In an excellent article in Business Week, Eugene Linden explains the meaning and possible consequences of Peak Oil.

“Peak oil refers to the point at which world oil production plateaus before beginning to decline as depletion of the world’s remaining reserves offsets ever-increased drilling. Some experts argue that we’re already there, and that we won’t exceed by much the daily production high of 84.5 million barrels first reached in 2005. If so, global production will bump along near these levels for years before beginning an inexorable decline.
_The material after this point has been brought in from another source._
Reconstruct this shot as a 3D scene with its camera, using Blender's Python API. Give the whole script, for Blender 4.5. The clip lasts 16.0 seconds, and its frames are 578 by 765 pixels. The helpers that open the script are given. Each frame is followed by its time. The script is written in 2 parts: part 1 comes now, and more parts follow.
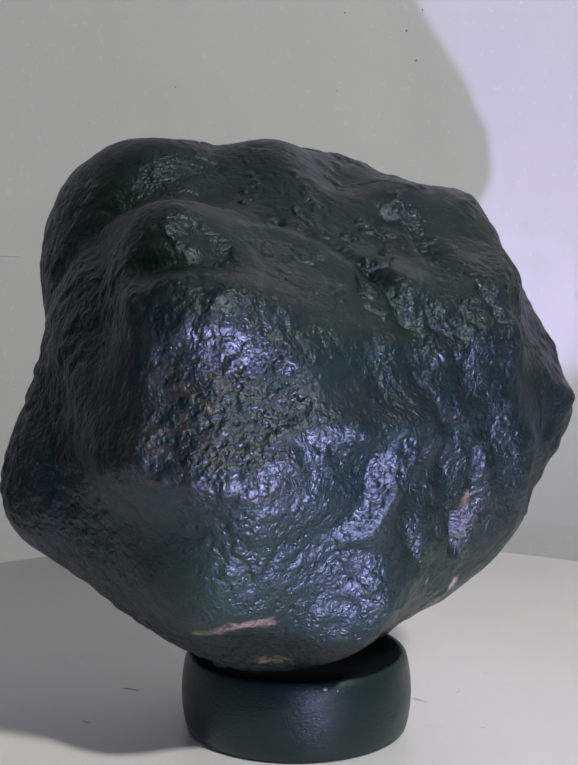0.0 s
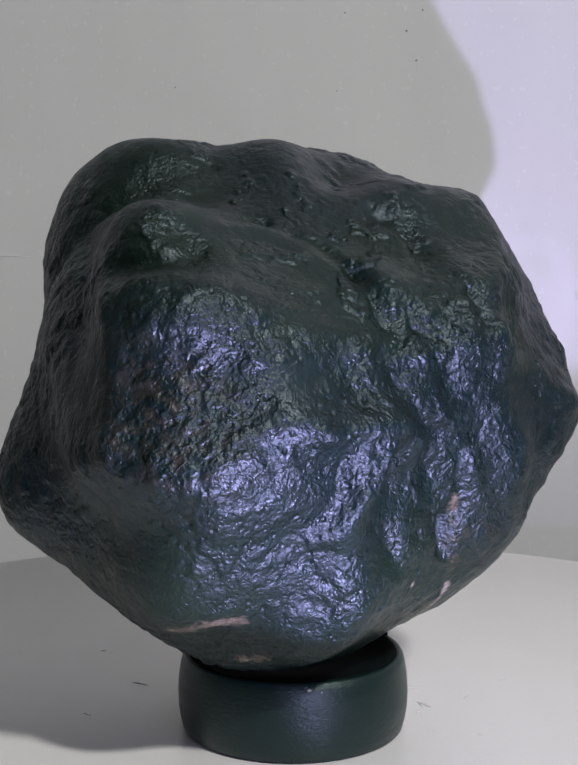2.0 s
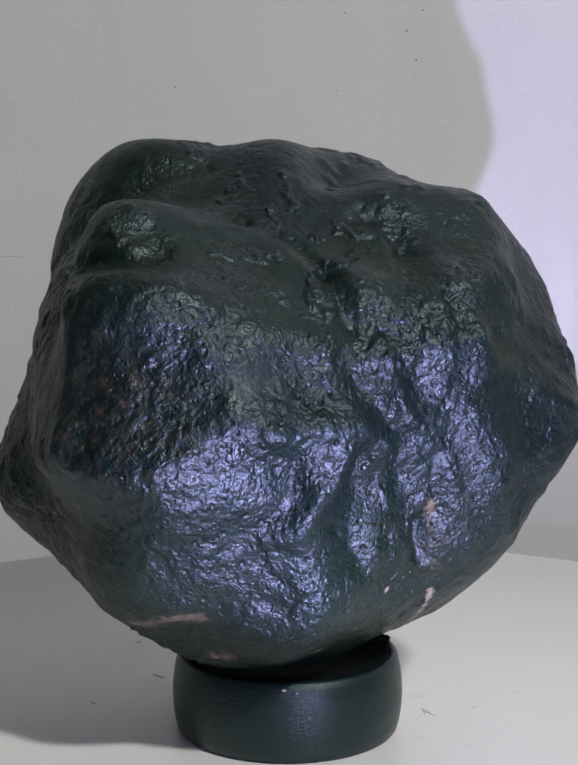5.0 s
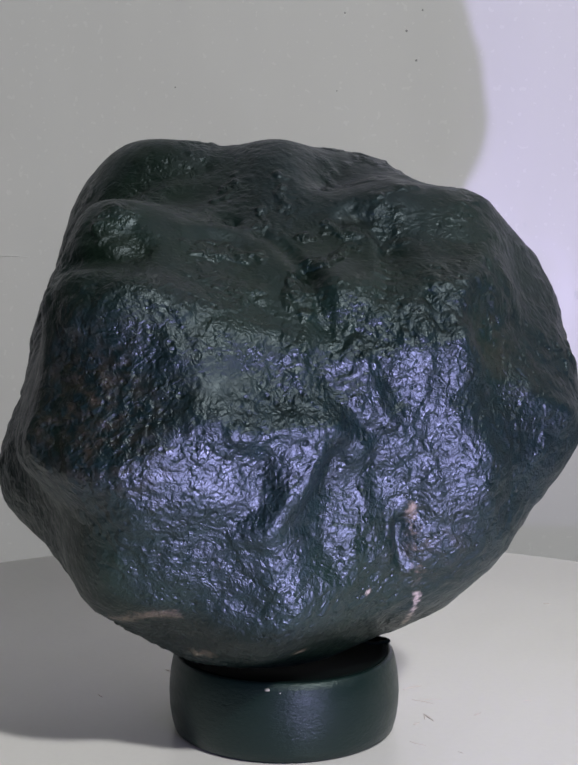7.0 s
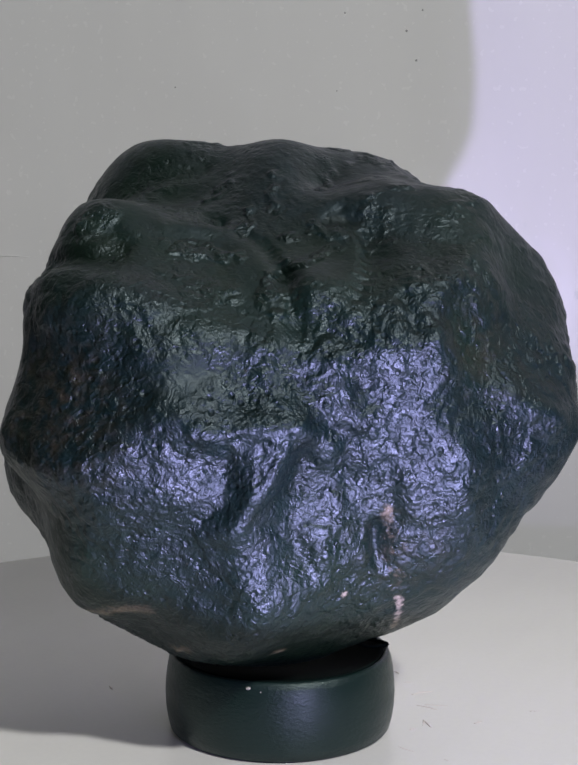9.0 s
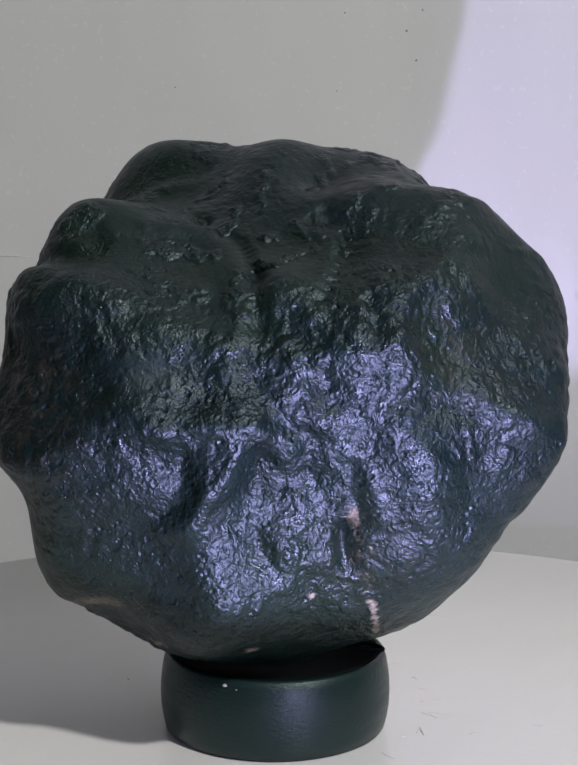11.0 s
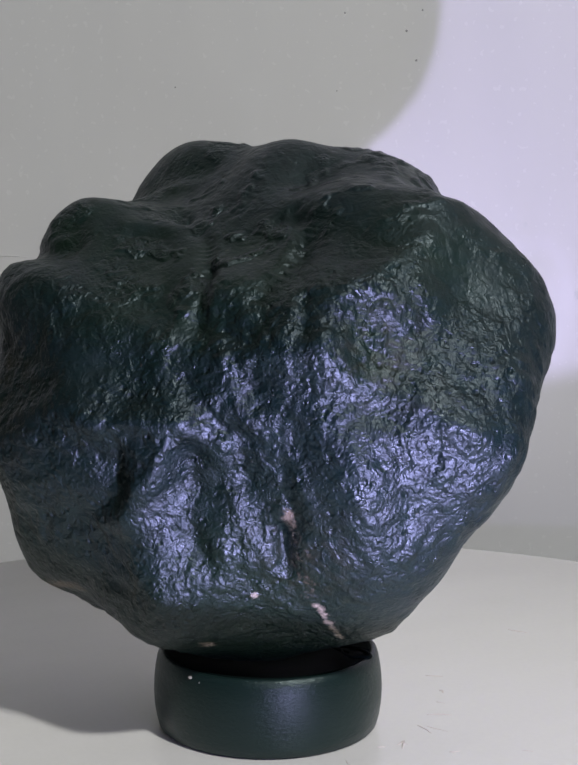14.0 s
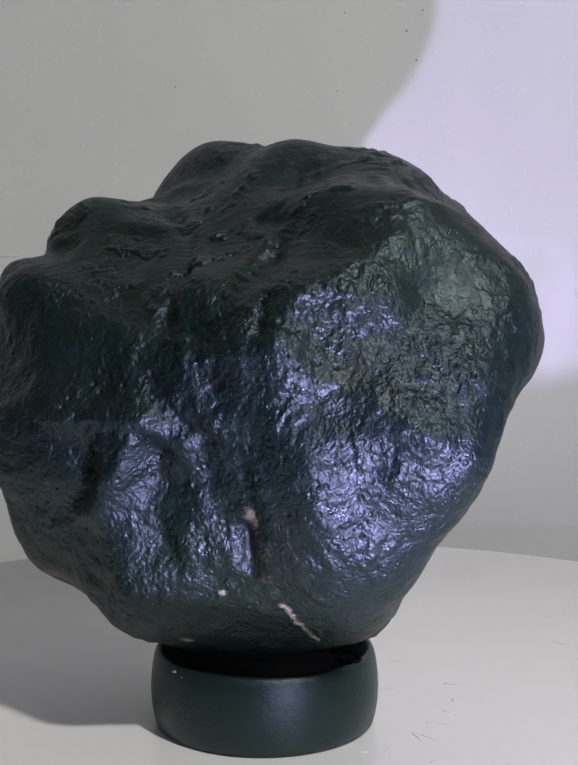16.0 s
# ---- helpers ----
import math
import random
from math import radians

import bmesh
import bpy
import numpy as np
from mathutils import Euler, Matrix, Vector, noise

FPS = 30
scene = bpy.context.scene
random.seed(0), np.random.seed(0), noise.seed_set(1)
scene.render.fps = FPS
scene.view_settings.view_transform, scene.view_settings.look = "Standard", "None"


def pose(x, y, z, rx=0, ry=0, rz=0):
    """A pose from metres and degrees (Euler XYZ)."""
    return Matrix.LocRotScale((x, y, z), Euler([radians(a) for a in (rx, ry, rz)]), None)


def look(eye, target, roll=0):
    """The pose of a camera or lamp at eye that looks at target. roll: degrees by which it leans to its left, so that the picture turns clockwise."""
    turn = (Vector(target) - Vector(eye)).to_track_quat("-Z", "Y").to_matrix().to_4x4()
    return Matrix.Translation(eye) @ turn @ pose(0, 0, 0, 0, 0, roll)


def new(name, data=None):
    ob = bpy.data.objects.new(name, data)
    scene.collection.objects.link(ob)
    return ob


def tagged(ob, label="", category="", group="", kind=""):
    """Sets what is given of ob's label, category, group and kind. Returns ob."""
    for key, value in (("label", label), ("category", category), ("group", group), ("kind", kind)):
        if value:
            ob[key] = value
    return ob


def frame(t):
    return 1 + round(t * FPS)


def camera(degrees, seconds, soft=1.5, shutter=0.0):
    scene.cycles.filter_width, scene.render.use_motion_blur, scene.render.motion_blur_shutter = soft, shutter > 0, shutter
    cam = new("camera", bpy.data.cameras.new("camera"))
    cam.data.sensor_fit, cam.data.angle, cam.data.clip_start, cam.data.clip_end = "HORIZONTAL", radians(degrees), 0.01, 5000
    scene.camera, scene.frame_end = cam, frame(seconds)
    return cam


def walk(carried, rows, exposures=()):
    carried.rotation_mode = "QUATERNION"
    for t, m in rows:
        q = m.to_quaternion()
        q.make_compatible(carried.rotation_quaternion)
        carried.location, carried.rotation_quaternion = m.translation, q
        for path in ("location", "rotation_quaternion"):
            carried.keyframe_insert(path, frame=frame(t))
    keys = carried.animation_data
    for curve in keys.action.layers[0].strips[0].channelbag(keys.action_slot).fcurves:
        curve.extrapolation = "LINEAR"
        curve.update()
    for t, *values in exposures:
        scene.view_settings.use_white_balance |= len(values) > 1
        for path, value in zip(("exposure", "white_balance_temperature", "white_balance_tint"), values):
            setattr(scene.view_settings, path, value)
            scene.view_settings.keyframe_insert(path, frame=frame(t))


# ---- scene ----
# Camera: on a tripod, looking slightly down at the stone.
cam = camera(21.37, 16.0, 2.2)
EYE = Vector((0.0, -0.5, 0.1801))
PITCH, YAW = 0.13354, -0.00172
AHEAD = Vector((math.sin(YAW) * math.cos(PITCH), math.cos(YAW) * math.cos(PITCH), -math.sin(PITCH)))
walk(cam, [(0.0, look(EYE, EYE + AHEAD, -0.04)), (16.0, look(EYE, EYE + AHEAD, -0.04))])

# Sizes
TABLE_R = 0.2486               # turntable disc, its axis at the origin
STAND = (0.0015, -0.0107)      # the stand's centre, a little off the axis
STAND_R, STAND_H = 0.0379, 0.0259
WALL_Y = 0.31

# Light: a warm room lamp under the ceiling, in front to the right, and a small violet work lamp
# beside the turntable's rim that shines upwards.
world = bpy.data.worlds.new("world")
scene.world = world
world.use_nodes = True
world.node_tree.nodes["Background"].inputs["Color"].default_value = (0.9, 0.95, 1.0, 1)
world.node_tree.nodes["Background"].inputs["Strength"].default_value = 0.02
scene.view_settings.exposure = 0.0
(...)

“What would that mean? Alternatives are still a decade away from meeting incremental demand for oil. With nothing to fill the gap, global economic growth would slow, stop, and then reverse; international tensions would soar as nations seek access to diminishing supplies, enriching autocratic rulers in unstable oil states; and, unless other sources of energy could be ramped up with extreme haste, the world would plunge into a new Dark Age. Even as faltering economies burned less oil, carbon loading of the atmosphere might accelerate as countries turn to vastly dirtier coal.”

Surprisingly, no mention is made of what this would mean for food production, but as more coal burning would accelerate climate change with negative effects on farming, and as food production in the West is totally dependent on oil and gas inputs, we can safely say that Peak Oil equals Peak Food and declining oil equals declining food.